The Exposure Triangle

There are 3 factors that control the amount of light that enters your camera: Aperture, Shutter Speed and ISO. Those factors are called the exposure triangle.

My favorite metaphor for the exposure triangle is that taking a picture is like filling a bucket with water, to get the correct exposure you need to get the right amount of light into the camera (or water into the bucket), to control the amount of water you can keep the water flowing for shorter or longer amount of time (shutter speed), use a ticker or thinner water pipe (aperture) or replace the bucket with a smaller or larger bucket (ISO speed).

It’s worth noting that the exposure triangle has nothing to do with the triangle shape we all know and love, but “exposure triangle” is a catchy name (better than the more geometrily correct exposure cuboid).

Changing the amount of light with any one of the 3 factors will give the same brightness as changing the same amount with any other factor – but not the same image because aperture also affects depth of field (among other things), shutter speed controls how you capture motion and ISO changed the amount of digital noise in the image.

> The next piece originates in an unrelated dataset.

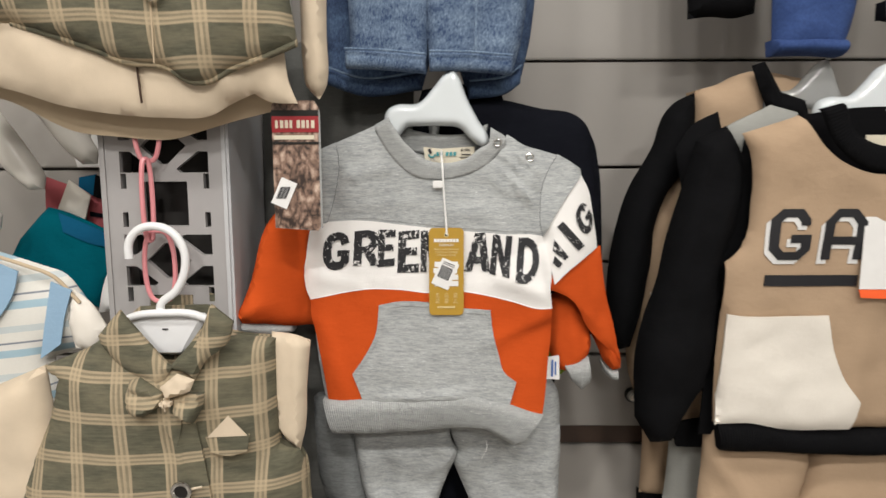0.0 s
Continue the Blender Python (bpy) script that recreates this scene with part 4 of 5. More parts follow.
def clothes_behind():
    # these legs hang in shadow; the shadow is put into their darker grey
    ob = thing("jogger_trousers", "second grey jogger trousers behind the first, with shade in their colour", "trousers", (-.04, .82, .97))
    f1 = dict(puff=.016, edge=.03, amp=.003, size=.04, seed=14.0)
    cloth("leg", BACKLEG_L, GREY_SHADED, ob, plane(.812, -.06), step=.01, closed_back=True, **f1)
    cloth("leg", BACKLEG_R, GREY_SHADED, ob, plane(.826, -.06), step=.01, closed_back=True, **f1)
    ob = thing("sweatshirt", "plain black sweatshirt hanging behind the grey one", "sweatshirt", (.05, .83, 1.184))
    cloth("body", BLACKTOP, NAVYK, ob, plane(.790), step=.010, closed_back=True, puff=.016, edge=.03, amp=.003, size=.06, seed=16.0)
    cloth("sleeve", [(.128, 1.514), (.16, 1.509), (.178, 1.494), (.188, 1.46), (.193, 1.40), (.196, 1.30), (.194, 1.262), (.18, 1.252), (.165, 1.30), (.15, 1.42)], NAVYK, ob, plane(.798), step=.010, closed_back=True, puff=.010, edge=.02, amp=.002, size=.04, seed=16.5)
    rib("collar", [(-.02, 1.545), (.02, 1.552), (.07, 1.545)], [(-.025, 1.53), (.02, 1.535), (.075, 1.53)], NAVYK, ob, plane(.785), ribs=30, depth=.0005, puff=.003)
    ob = thing("trousers", "black trousers hanging behind the grey joggers", "trousers", (0, .86, .958))
    cloth("leg", BLACKPANT, NAVYK, ob, plane(.865), step=.012, closed_back=True, puff=.014, edge=.03, amp=.003, size=.05, seed=17.0)
    rib("waistband", [(-.06, 1.15), (0, 1.152), (.04, 1.15)], [(-.06, 1.125), (0, 1.127), (.04, 1.125)], NAVYK, ob, plane(.862), ribs=30, depth=.0005, puff=.014, thick=.01)
    # sweatshirt added to fill the dark area; its colour includes the shade there
    ob = thing("sweatshirt", "sweatshirt added behind the grey one, dark shade in its charcoal colour", "sweatshirt", (-.1, .85, 1.18))
    cloth("body", [(-.21, 1.60), (-.12, 1.615), (-.03, 1.60)] + [(-.033, 1.526), (-.03, 1.2), (-.05, 1.015), (-.2, 1.0), (-.21, 1.3)], CHARCOAL_SHADE, ob, plane(.84), step=.012, closed_back=True, puff=.02, edge=.04, amp=.004, size=.05, seed=18.0, folds=[(-.06, 1.53, -.10, 1.49, .01, .006)])
    cloth("sleeve", [(-.215, 1.59), (-.19, 1.60), (-.165, 1.50), (-.165, 1.30), (-.185, 1.20), (-.215, 1.22), (-.22, 1.40)], CHARCOAL_SHADE, ob, plane(.83), step=.012, closed_back=True, puff=.012, edge=.02, amp=.003, size=.05, seed=18.5)
    rib("collar", [(-.14, 1.612), (-.09, 1.615), (-.04, 1.606)], [(-.145, 1.597), (-.09, 1.60), (-.035, 1.591)], CHARCOAL_SHADE, ob, plane(.82), ribs=30, depth=.0005, puff=.003)
    ob = thing("folded_cloth", "small lime-green cloth edge beside grey joggers", "cloth", (.145, .83, 1.19))
    cloth("cloth", [(.12, 1.245), (.166, 1.245), (.164, 1.208), (.152, 1.196), (.12, 1.20)], GREEN, ob, plane(.815), step=.01, amp=.001)
    ob = thing("folded_cloth", "small black cloth edge beside grey joggers", "cloth", (.14, .84, 1.17))
    cloth("cloth", [(.11, 1.2), (.152, 1.2), (.148, 1.18), (.142, 1.165), (.11, 1.165)], BLACK, ob, plane(.838), step=.01, amp=.001)
    child_hanger("hanger", "translucent plastic hanger behind the black sweatshirt", .035, .085, -.004, GLASSY)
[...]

To demonstrate this I’ve set the camera on a tripod in front of a toy microphone, set it to manual exposure and manual focus, and I’ve also set the white balance (because auto white balance can change white balance between pictures)  – and took 13 photos , 1 correctly exposed according to the camera light meter and then for each of the 3 factors I took 4 pictures at +2, +1, –1 and –2 stops from the correct exposure.

I took the JPEG images right out of camera and combined them into the table below to show that the brightness really does change by the same amount.


The darker band on the right side of the pictures is actually the corner of the room.

You can’t see the changes in depth of field or noise in those small images but that’s ok because you also can’t see them in the full size, the maximum aperture is small enough to get the entire microphone in focus and the background is a solid color – so no visible change in depth of field, also, there is plenty of light and my camera has good high-ISO performance so there’s no visible noise in the high ISO images.

Also, the “correct exposure” picture is too dark and the over-exposed pictures are better – this is because the light background fooled the camera, exactly why this happened and how to deal with this will be the topic of a future post.